Solo pude regular mi consumo de alcohol cuando descubrí, después de una noche del último octubre en la que terminé llorando en un bar por cuarta semana consecutiva, que necesitaba recuperar mi autonomía emocional. Solo pude reducir mi consumo de redes cuando entendí que necesitaba recuperar mi privacidad. Lo cual me lleva, entonces, a mis dos focos de este año, los dos mares a los que quiero llegar: recuperar mi capacidad de atención y recuperar mi criterio personal. Recuperar mi atención porque no alcanza con reducir o eliminar el uso de redes sociales, o por lo menos no para mí. Los mecanismos de estas plataformas se metieron adentro mío a tal punto que a veces me encuentro scrolleando mis mails, la página del clima o los diarios. Si quiero enfocarme en escribir este año, necesito poder hacer de a una tarea a la vez, sin correr hacia las distracciones (aspiro a descubrir también que, en realidad, ningún peligro aparece si me quedo quieta). Recuperar mi criterio porque así como mi mamá terminó aprendiéndose la canción de la Bicicleta allá por el 2016 sin saber de la existencia de Carlos Vives ni darle play ni una vez, los seres humanos como masa actualmente piensan, deciden, discuten, dialogan, experimentan y crean a partir de las prácticas modeladas en las redes sociales. No alcanza, de nuevo, con reducir o eliminar el uso personal, porque el hábito de medir lo propio contra lo ajeno y buscar la inspiración en personas que están tan secas y perdidas como uno se instaló entre nosotros como una canción bailable que uno aprende sin saber cómo. Necesito volver a pasar horas mirando una película sin sentirme inquieta, y necesito volver a conectarme con esa parte mía que sabe de qué manera me gusta hacer las cosas.
Uno de los puntos que decidí implementar en mi experimento para recuperar mi atención es escribir más a mano.
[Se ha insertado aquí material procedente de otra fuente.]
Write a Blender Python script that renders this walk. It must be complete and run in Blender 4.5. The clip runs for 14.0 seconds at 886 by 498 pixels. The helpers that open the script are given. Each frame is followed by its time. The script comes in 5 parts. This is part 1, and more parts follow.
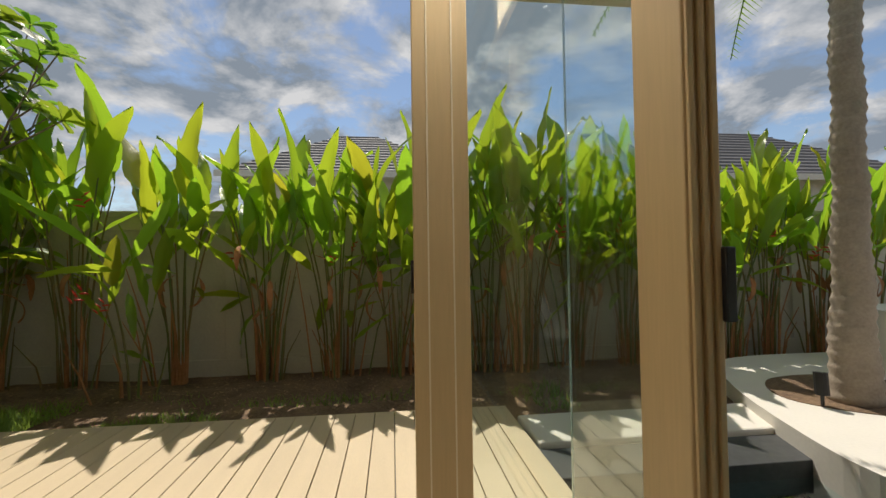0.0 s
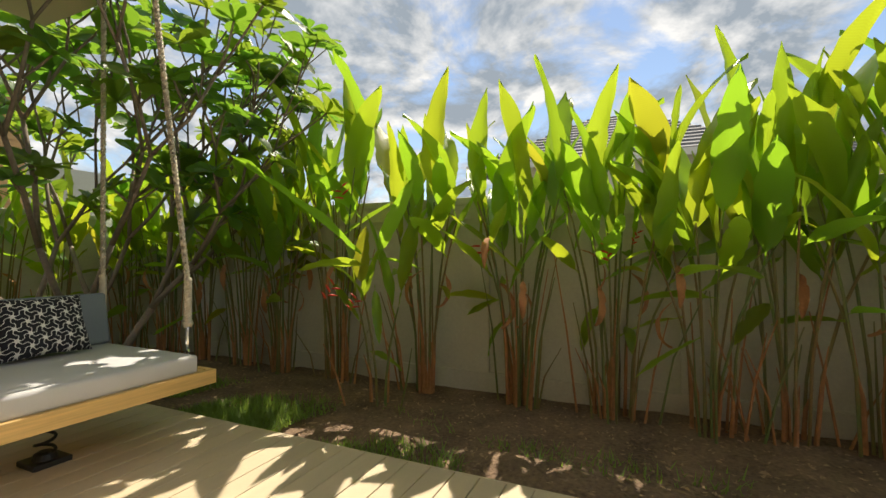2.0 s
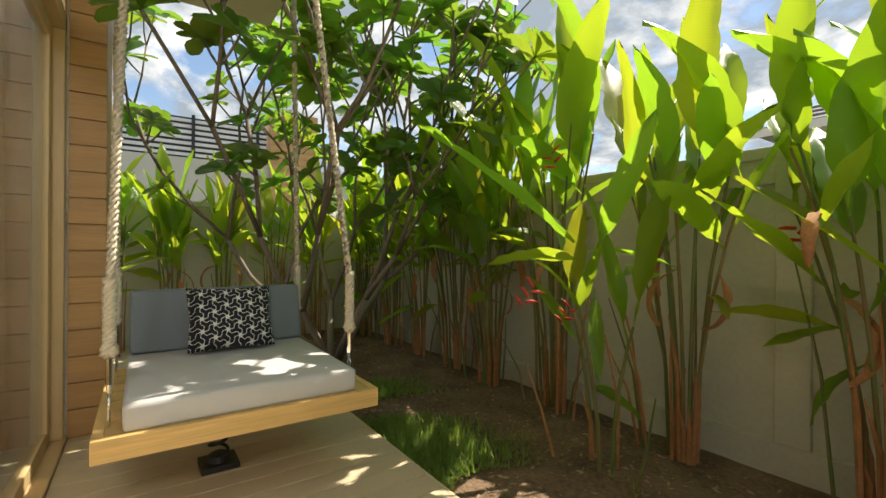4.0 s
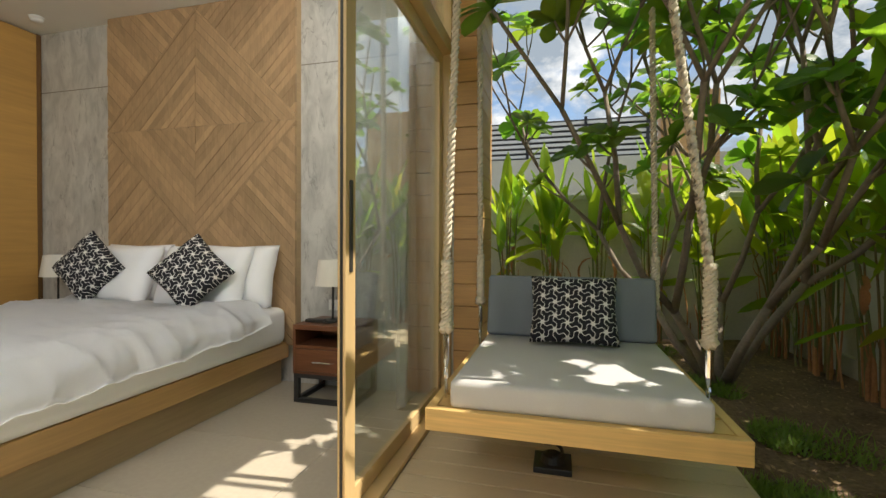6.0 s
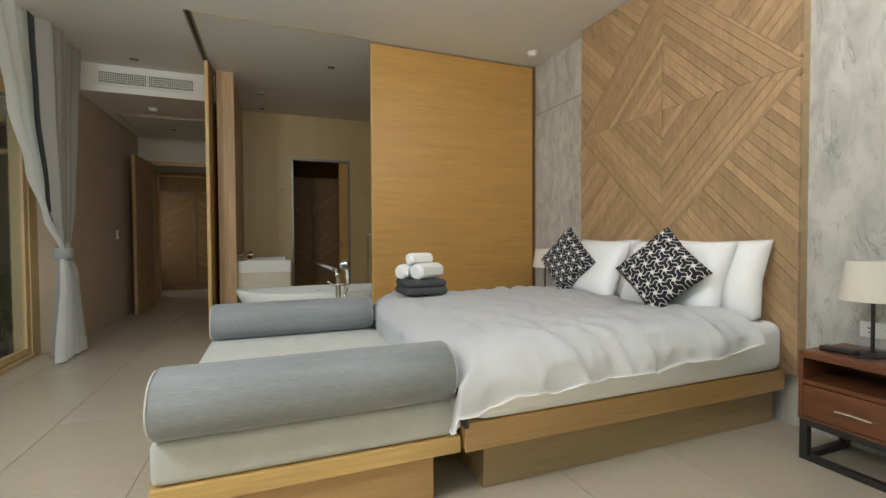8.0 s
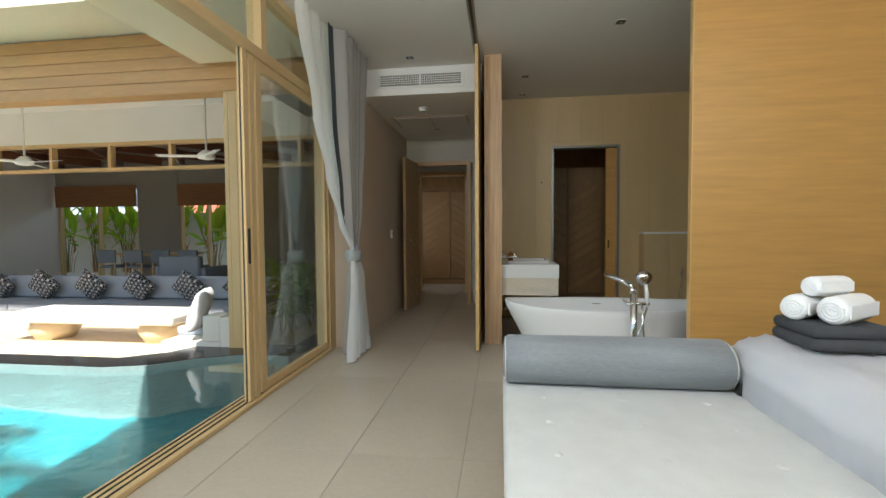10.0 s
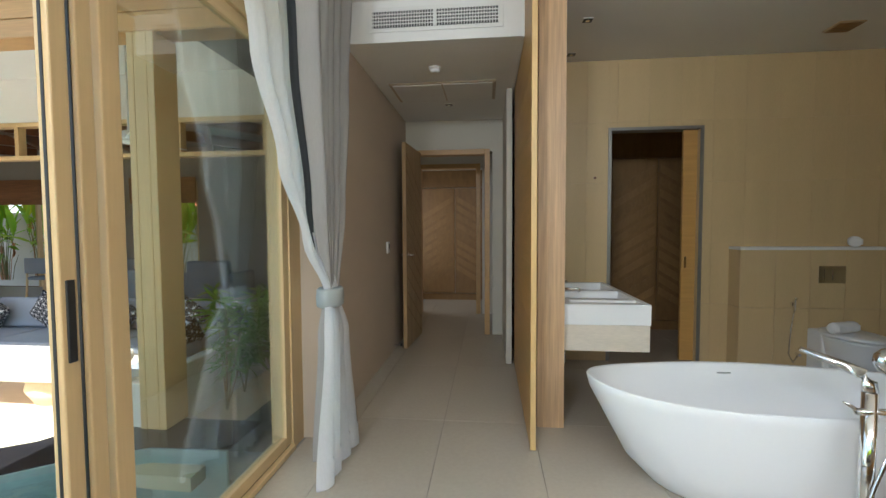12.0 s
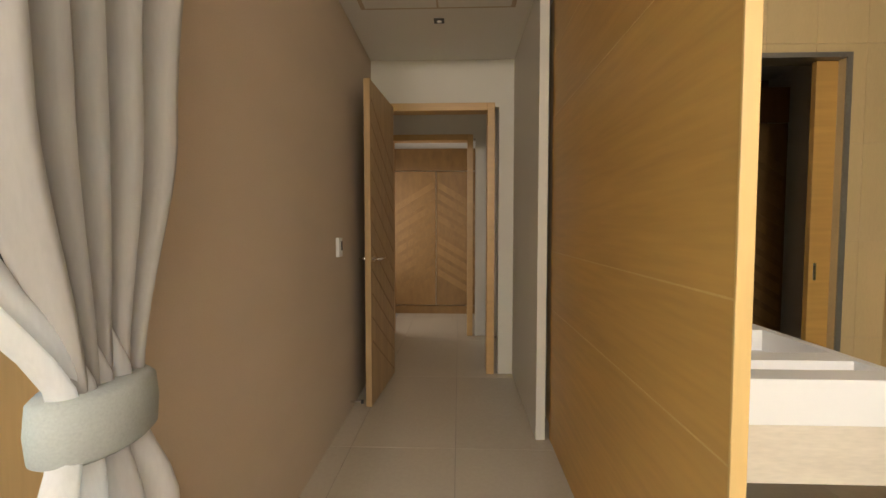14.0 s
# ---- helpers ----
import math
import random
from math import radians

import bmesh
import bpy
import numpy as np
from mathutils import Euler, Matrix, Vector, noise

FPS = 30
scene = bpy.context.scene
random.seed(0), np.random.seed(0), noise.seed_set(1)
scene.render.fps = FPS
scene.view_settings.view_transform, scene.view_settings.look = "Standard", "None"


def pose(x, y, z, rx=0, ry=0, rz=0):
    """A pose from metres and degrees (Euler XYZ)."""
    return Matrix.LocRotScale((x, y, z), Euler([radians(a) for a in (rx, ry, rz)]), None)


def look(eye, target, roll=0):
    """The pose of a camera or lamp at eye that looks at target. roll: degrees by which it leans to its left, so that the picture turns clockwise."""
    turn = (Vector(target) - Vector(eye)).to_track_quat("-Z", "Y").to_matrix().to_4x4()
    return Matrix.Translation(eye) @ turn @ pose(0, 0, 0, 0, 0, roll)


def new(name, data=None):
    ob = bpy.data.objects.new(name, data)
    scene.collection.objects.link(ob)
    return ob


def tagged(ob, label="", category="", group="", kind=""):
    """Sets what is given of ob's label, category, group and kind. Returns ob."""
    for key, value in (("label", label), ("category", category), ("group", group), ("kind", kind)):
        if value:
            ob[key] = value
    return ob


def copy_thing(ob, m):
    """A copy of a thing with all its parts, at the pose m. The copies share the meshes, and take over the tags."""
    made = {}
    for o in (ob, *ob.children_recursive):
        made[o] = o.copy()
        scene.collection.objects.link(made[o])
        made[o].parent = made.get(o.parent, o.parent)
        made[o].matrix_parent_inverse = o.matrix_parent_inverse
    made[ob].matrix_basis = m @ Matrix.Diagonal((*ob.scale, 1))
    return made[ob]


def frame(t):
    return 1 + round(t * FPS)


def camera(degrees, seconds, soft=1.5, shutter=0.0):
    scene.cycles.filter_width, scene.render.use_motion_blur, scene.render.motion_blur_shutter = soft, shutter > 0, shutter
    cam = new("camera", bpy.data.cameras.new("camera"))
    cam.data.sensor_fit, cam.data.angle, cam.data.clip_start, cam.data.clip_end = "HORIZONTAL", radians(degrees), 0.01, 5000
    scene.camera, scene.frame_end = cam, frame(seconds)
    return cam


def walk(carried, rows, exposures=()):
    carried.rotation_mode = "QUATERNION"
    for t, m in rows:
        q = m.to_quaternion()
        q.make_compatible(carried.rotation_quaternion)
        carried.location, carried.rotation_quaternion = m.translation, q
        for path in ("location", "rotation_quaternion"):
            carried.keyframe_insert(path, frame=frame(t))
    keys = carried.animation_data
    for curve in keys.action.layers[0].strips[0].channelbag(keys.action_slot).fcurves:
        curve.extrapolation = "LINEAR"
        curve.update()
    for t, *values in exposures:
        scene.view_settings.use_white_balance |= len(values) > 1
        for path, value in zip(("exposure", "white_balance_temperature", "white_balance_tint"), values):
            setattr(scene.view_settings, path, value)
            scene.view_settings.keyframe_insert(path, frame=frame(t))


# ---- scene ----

Por eso, a partir de esta semana, el diario de los lunes va a estar escrito en papel. A continuación en este newsletter mis suscriptores pagos van a conocer en qué consiste mi práctica y cuál es el primer diario escrito a mano del año. También les voy a compartir las prácticas propias de estos caminos de arena que elegí experimentar este 2024. Mi deseo no es que me copien, no busco inspirar ni influenciar, sino compartir este proceso de la forma más honesta posible.
Mi deseo para este 2024 es que todos podamos recuperar eso que perdimos hace tiempo. Las decisiones que tomé teniendo la recuperación de mi privacidad y mi autonomía como foco fueron las más acertadas de mis últimos años. Aspiro a un 2024 de decisiones acertadas que tardan mucho tiempo en dar sus frutos, pero aseguran un cambio profundo.
Deseo que cada uno pueda identificar el mar en el que quiere nadar, y que puedan sostener el experimento de llegar a él cruzando la playa de arena. Ojalá esté tibia, y se rinda ante sus pasos.